Conversely, the San Francisco Chronicle gave the film a positive review, saying it "succeeds as a well-made evocation of a subculture, though director Dirk Shafer's uncontainable enthusiasm for the world he's exposing blunts his movie's edge". Although calling some of the sequences "banal" and "boring", the Chronicle praises Drahos and Khabbazi's acting and states that "here and there something happens that's jaw dropping". The New York Times suggests that Shafer covers and updates the territory explored by Larry Kramer in his 1978 novel Faggots. The Times finds that although the film would benefit from editing and some of the acting is awkward, "there is a real subject here, and it is handled with intelligence and care".

Circuit won the 2002 Coachella Valley Festival of Festivals Award for Best Film, Underground/Alternative Collection.
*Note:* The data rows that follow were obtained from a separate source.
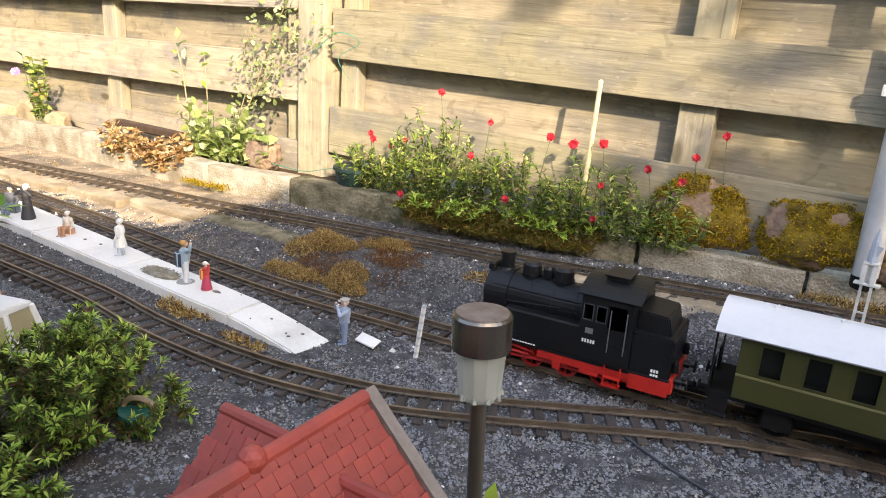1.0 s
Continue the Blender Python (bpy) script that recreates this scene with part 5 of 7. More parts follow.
# ---------------------------------------------------------------- big spruce and shade tree
def spruce(x, y, z, height, seed):
    """Tiers of boughs; every bough carries flat side twigs set with short, thick, blunt needle shoots."""
    rs = np.random.RandomState(seed)
    e = thing("spruce_tree", "large spruce with layered boughs and pale blue-green tips", "tree", pose(x, y, z))
    bm = bmesh.new()
    tube(bm, (0, 0, -0.1), (0.03, 0, height), 0.075, 0.02, 12)
    C, A, kind_of, size = [], [], [], []

    def shoot(o, d, kind_, scale=1.0):
        C.append(o)
        A.append(unit(d))
        kind_of.append(kind_)
        size.append(scale)

    tiers = 8
    for tier in range(tiers):
        for k in range(11):
            zz = 0.58 + (height - 0.70) * tier / (tiers - 1) + rs.uniform(-0.06, 0.06)
            a = 2 * math.pi * (k + 0.5 * (tier % 2)) / 11 + rs.uniform(-0.2, 0.2)
            ln = 1.08 * (1 - 0.38 * zz / height) * rs.uniform(0.78, 1.08)
            droop = rs.uniform(0.10, 0.30)
            ax, side = np.array([math.cos(a), math.sin(a), 0]), np.array([-math.sin(a), math.cos(a), 0])
            pts = [np.array([0, 0, zz]) + ax * ln * t + np.array([0, 0, 0.10 * ln * t - droop * ln * t * t + 0.50 * ln * max(0, t - 0.75)]) for t in np.linspace(0, 1, 9)]
            for i, (p, q) in enumerate(zip(pts, pts[1:])):
                tube(bm, p, q, 0.012 * (1 - i / 9) + 0.003, 0.012 * (1 - (i + 1) / 9) + 0.003, 5, caps=False)
            bluish = rs.uniform() < 0.30
            for j in range(11):
                t = 0.26 + 0.74 * j / 10
                i = min(int(t * 8), 7)
                o = pts[i] + (pts[i + 1] - pts[i]) * (t * 8 - i)
                fwd = unit(pts[i + 1] - pts[i])
                # 0 takes the shaded green near the trunk, 1 the lit green further out
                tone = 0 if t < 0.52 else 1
                for s in (-1, 1):
                    tl = ln * 0.36 * (1.12 - 0.85 * t) * rs.uniform(0.75, 1.15) + 0.03
                    d = unit(fwd * 0.75 + side * s * 0.85 + np.array([0, 0, rs.uniform(-0.42, 0.02)]))
                    across = unit(np.cross(d, [0, 0, 1]))
                    m_ = max(1, int(tl / 0.048))
                    for r in range(m_):
                        f = (r + 0.4) / m_
                        b = o + d * tl * f - np.array([0, 0, 0.25 * tl * f * f])
                        w = 1 if (r + j) % 2 else -1
                        tint = 2 if (bluish and t > 0.55 and rs.uniform() < 0.55) else tone if rs.uniform() < 0.8 else 0
                        shoot(b, d * 0.75 + across * w * 0.8 + np.array([0, 0, rs.uniform(-0.55, 0.1)]), tint, 0.85)
                    end = o + d * tl - np.array([0, 0, 0.25 * tl])
                    shoot(end, d + np.array([0, 0, rs.uniform(-0.6, 0.15)]), 2 if (bluish and t > 0.5) else tone, 1.0)
                if j % 2 == 0:
                    shoot(o, fwd * 0.5 + side * rs.uniform(-0.5, 0.5) + np.array([0, 0, 0.7]), tone, 0.75)
            for w in (-0.5, 0.0, 0.5):
                shoot(pts[-1], unit(pts[-1] - pts[-2]) + side * w + np.array([0, 0, 0.25]), 2 if bluish else 1, 1.15)
    part("trunk", bm, M["bark"], e)
    C, A, kind_of, size = np.array(C), np.array(A), np.array(kind_of), np.array(size)
    lots, cores = {"dark": [], "sunlit": [], "pale": []}, {}
    for kind_, key in ((0, "dark"), (1, "sunlit"), (2, "pale")):
        k = kind_of == kind_
        m_ = int(k.sum())
        ln = 0.074 * size[k] * rs.uniform(0.75, 1.2, m_)
        *geo, _ = sprays(C[k], A[k], ln, 22 if kind_ == 0 else 42, 0.0205, 0.0054, rs, spread=1.5, bend=0.06)
        lots[key].append(geo)
        cores[key] = (C[k], A[k], ln)
    # shade and sunlight are painted here as separate needle greens
    for key, lab, mt in (("dark", "inner needles with shade in their green", M["leaf_spruce_shaded"]), ("sunlit", "yellow-green needle shoots", M["leaf_spruce"]), ("pale", "pale blue-green young shoots", M["leaf_spruce_tip"])):
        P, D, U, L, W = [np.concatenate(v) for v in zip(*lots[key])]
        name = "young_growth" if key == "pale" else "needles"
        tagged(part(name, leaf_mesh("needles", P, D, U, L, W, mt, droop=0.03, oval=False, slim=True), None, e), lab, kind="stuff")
        tagged(part("shoot_growth", lobe_mesh(*cores[key], mt if key == "pale" else M["leaf_spruce_shaded"]), None, e), "thick soft bodies of the " + ("young shoots" if key == "pale" else "needle shoots"), kind="stuff")


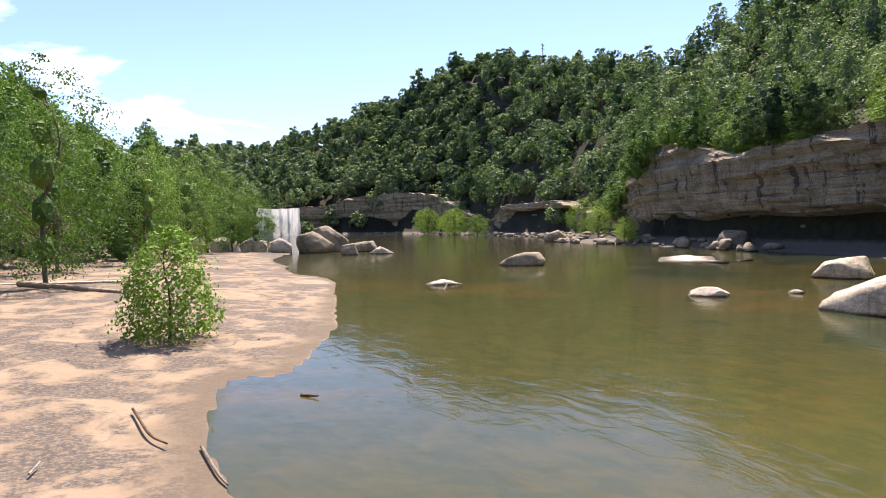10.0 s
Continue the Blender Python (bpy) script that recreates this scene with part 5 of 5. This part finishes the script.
for x, y, s, a in ((-103, -152, 1.7, 0), (-99, -140, 1.2, 60), (-90, -118, 0.9, 100), (-88, -114, 0.8, 10), (-128, -300, 2.4, 30), (-133, -318, 2.2, 90), (-131, -345, 2.6, 200), (-126, -270, 1.8, 250), (-136, -365, 2.4, 280)):
    place(BUSH[2], x, y, clear_of_water(x, y) - 0.2, s, a, 1.0, "sunlit sycamore on the talus below the cliff")
place(BUSH[0], -20.5, 5.6, 1.25, 0.36, 10, 1.0, "bright green sycamore sprout between two boulders")
place(BUSH[2], -5.0, 33.5, 0.9, 0.55, 10)
for x, y, s, a in ((7.7, -50, 1.75, 0), (14, -58, 1.5, 80), (9.5, -66, 1.6, 200), (2.5, -78, 1.5, 40), (-1.5, -92, 1.6, 100), (-5, -110, 1.9, 60), (-9, -116, 1.6, 10), (4, -100, 1.7, 300), (13, -85, 1.9, 20), (-13, -118, 1.3, 50)):
    place(BUSH[4], x, y, clear_of_water(x, y) - 0.1, s, a, 1.25, "young sycamore on the sand beach")
for x, y, top, s in ((-58.9, 46.4, 26.8, 0.55), (-56.0, 41.5, 25.0, 0.6), (-62, 50, 24.5, 0.6), (-66, 44, 29.0, 0.7)):
    z = clear_of_water(x, y)
    place(MID[3], x, y, z, s, x * 40, (top - z) / 15.6 / s, "slender dark pine rising above the ridge")


def snag():
    ob = empty("dead_tree", pose(0, 0, 0))
    tagged(ob, "bare broken dead trunk standing among green trees", "tree")
    part("trunk", tubes_mesh("trunk", [([(5.5, 25.0, 1.0), (5.2, 25.2, 5.1), (4.95, 25.2, 6.6), (4.6, 25.3, 7.6)], [0.16, 0.13, 0.10, 0.03], 8, 3)], M_BARK), ob)
    part("limb", tubes_mesh("limb", [([(4.98, 25.2, 6.4), (4.99, 25.1, 7.1), (4.75, 25.2, 8.1)], [0.07, 0.06, 0.02], 7, 4)], M_BARK), ob)


def mast():
    ob = empty("antenna_mast", pose(-202, -339, 82))
    tagged(ob, "thin grey antenna mast above the ridge trees", "mast")
    part("pole", tubes_mesh("pole", [([(0, 0, 0), (0, 0, 14), (0, 0, 28.5)], [0.35, 0.3, 0.2], 6, 1)], M_BARK), ob)
    for z in (25.5, 27.5):
        part("crossarm", tubes_mesh("crossarm", [([(-1.4, -0.7, z), (0, 0, z), (1.4, 0.7, z)], [0.22, 0.22, 0.22], 5, 2)], M_BARK), ob)


mast()
snag()
for src in [*MID, BANK, *NEAR_TREES, *BUSH]:
    for ob in (*src.children_recursive, src):
        bpy.data.objects.remove(ob)
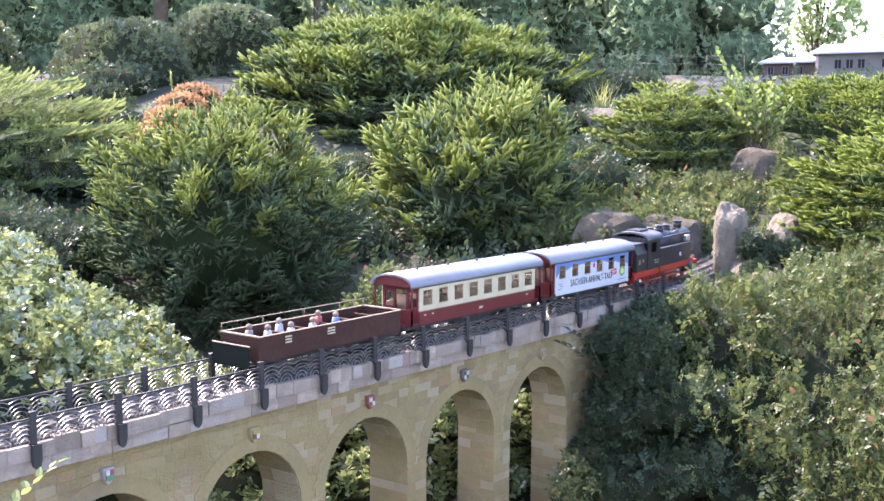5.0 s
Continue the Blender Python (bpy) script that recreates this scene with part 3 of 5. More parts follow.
def sheet(name, label, x0, x1, y0, y1, top, count, size, mat, seed, sprig, lump=0.035, depth=0.06, level=0.7, stand=0.6, category="shrub", long=0.04, gaps=0.0):
    """A shrub that covers a slope: top(x, y) is its height, None where it ends."""
    rg = np.random.default_rng(seed)
    tp = np.vectorize(lambda a, b: np.nan if top(a, b) is None else top(a, b))

    def height(a, b):
        q = np.stack([a, b, 0 * a], 1)
        return tp(a, b) + lump * lumps(q, 11.0, seed) + 0.45 * lump * lumps(q, 28.0, seed + 1) + 0.22 * lump * lumps(q, 75.0, seed + 3)

    x, y = rg.uniform(x0, x1, count), rg.uniform(y0, y1, count)
    z = height(x, y)
    ok = np.isfinite(z)
    x, y, z = x[ok], y[ok], z[ok]
    e = 0.01
    gx, gy = (height(x + e, y) - z) / e, (height(x, y + e) - z) / e
    ok = np.isfinite(gx) & np.isfinite(gy)
    if gaps:
        thin = lumps(np.stack([x, y, 0 * x], 1), 17.0, seed + 7)
        ok &= (thin > np.quantile(thin, gaps)) | (rg.uniform(0, 1, len(x)) < 0.25)
    x, y, z, gx, gy = x[ok], y[ok], z[ok], gx[ok], gy[ok]
    out = np.stack([-gx, -gy, np.ones_like(gx)], 1)
    out /= np.linalg.norm(out, axis=1, keepdims=True)
    p = np.stack([x, y, z], 1) - out * (depth * rg.uniform(0, 1, len(x)) ** 1.5)[:, None]
    way = out * 0.5 + np.array([0, 0, stand]) + 0.6 * rg.normal(size=p.shape)
    way /= np.linalg.norm(way, axis=1, keepdims=True)
    s = size * rg.uniform(0.65, 1.3, len(p)) * np.where(rg.uniform(0, 1, len(p)) > 1 - long, 1.75, 1.0)
    up = out * (1.2 - level) + 0.4 * rg.normal(size=p.shape) + np.array([0, 0, 1.4 * level])
    o = np.array([x.mean(), y.mean(), float(ground_z(x.mean(), y.mean()))])
    ob = thing(name, label, category, at=tuple(o))
    vs, fs = scatter(*sprig, p - o - 0.5 * s[:, None] * way, way, up, s)
    tagged(array_part("foliage", vs, fs, mat, ob), kind="stuff")
    n = 56
    X, Y = np.meshgrid(np.linspace(x0, x1, n), np.linspace(y0, y1, n), indexing="ij")
    Z = height(X.ravel(), Y.ravel()) - depth
    idx = np.arange(n * n).reshape(n, n)
    f = np.stack([idx[:-1, :-1], idx[1:, :-1], idx[1:, 1:], idx[:-1, 1:]], -1).reshape(-1, 4)
    full = np.isfinite(Z).reshape(n, n)
    inner = full.copy()
    for step in (1, 2, 3):
        for axis in (0, 1):
            inner &= np.roll(full, step, axis) & np.roll(full, -step, axis)
    f = f[inner.ravel()[f].all(1)]
    v = np.stack([X.ravel(), Y.ravel(), np.nan_to_num(Z, nan=-0.8)], 1) - o
    # added underlayer, coloured dark for the shade below the leaves
    tagged(array_part("filler_core", v, f, M["under"], ob, smooth=True), kind="stuff")
    rnd = random.Random(seed)
    for k in range(10):
        j = rnd.randrange(len(p))
        q = Vector(p[j] - o)
        g = Vector((q.x, q.y, float(ground_z(p[j][0], p[j][1])) - o[2] - 0.02))
        bm = bmesh.new()
        rod(bm, g, q, size * 0.12, 6, size * 0.05)
        part("limb", bm, M["twig"], ob)
    return ob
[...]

The film was nominated for the 2003 Political Film Society Award for Exposé.

==Awards and nominations==
- In 2002, won "Best Film Award" at Coachella Valley Festival of Festivals
- In 2003, nominated for "PFS Award" by Political Film Society, USA

==DVD release==
Circuit was released on Region 1 DVD on December 31, 2002. The DVD features a "director's cut" with approximately ten minutes of additional footage along with a commentary track by Shafer.

==Soundtrack==

1. Ready Set Go – Kevin Aviance
2. Rising – Elle Patrice
3. How Many – Taylor Dayne
4. Seven Cities – Solar Stone
5. Follow Me – Tony Moran
6. White Rabbit – Audra Hardt
7. Love Divine – Ron Perkov
8. Can U Feel It – MarQus
9. Emotions – Elle Patrice
10. Assume The Position – Paul Lekakis
11. Circuit – China Cat
12. Menage – ATO
13. Jazzy Groove – ATO
14. Love In The Shadows – Toni Ann Martinez
15. Let The Music Fill Your Soul – Tony Moran
16. Been To the Mountain – Francesca
17. Suddenly You – Ryan Andrews
18. Wait – Lonnie Gordon
19. High – Lighthouse

==Sources==
- Kramer, Gary M. (2006). Independent Queer Cinema: Reviews and Interviews. Haworth Press. ISBN 1-56023-343-5.